- Challenge
State how many lines include "Continue", giving the number by itself.

- Raw data
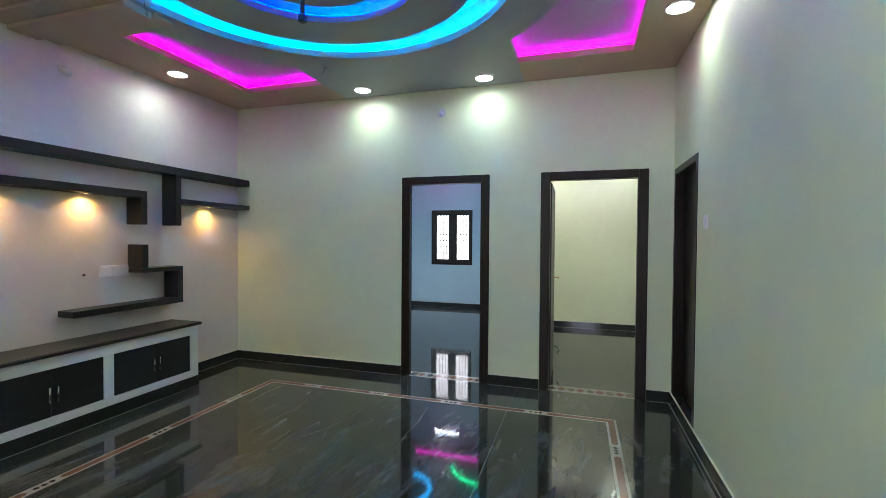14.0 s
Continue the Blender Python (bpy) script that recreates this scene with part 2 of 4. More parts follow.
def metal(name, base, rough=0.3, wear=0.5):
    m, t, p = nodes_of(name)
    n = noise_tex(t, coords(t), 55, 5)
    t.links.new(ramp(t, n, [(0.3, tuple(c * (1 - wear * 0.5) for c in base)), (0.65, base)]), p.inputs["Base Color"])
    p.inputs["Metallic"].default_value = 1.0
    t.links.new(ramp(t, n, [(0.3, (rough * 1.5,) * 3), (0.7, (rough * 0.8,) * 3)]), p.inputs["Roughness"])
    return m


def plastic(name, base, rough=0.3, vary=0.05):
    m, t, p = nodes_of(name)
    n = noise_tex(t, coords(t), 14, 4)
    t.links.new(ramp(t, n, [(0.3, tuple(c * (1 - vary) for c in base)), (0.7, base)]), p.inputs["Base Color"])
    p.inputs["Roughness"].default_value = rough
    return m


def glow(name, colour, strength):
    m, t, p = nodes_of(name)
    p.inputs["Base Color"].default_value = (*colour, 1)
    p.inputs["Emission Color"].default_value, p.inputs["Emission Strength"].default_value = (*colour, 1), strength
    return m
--
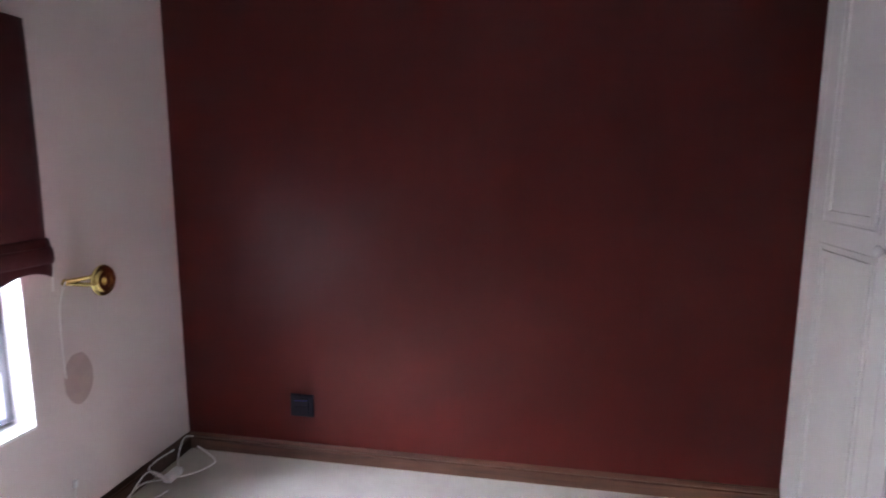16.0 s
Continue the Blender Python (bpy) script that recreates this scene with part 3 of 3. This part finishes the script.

- Solved problem
2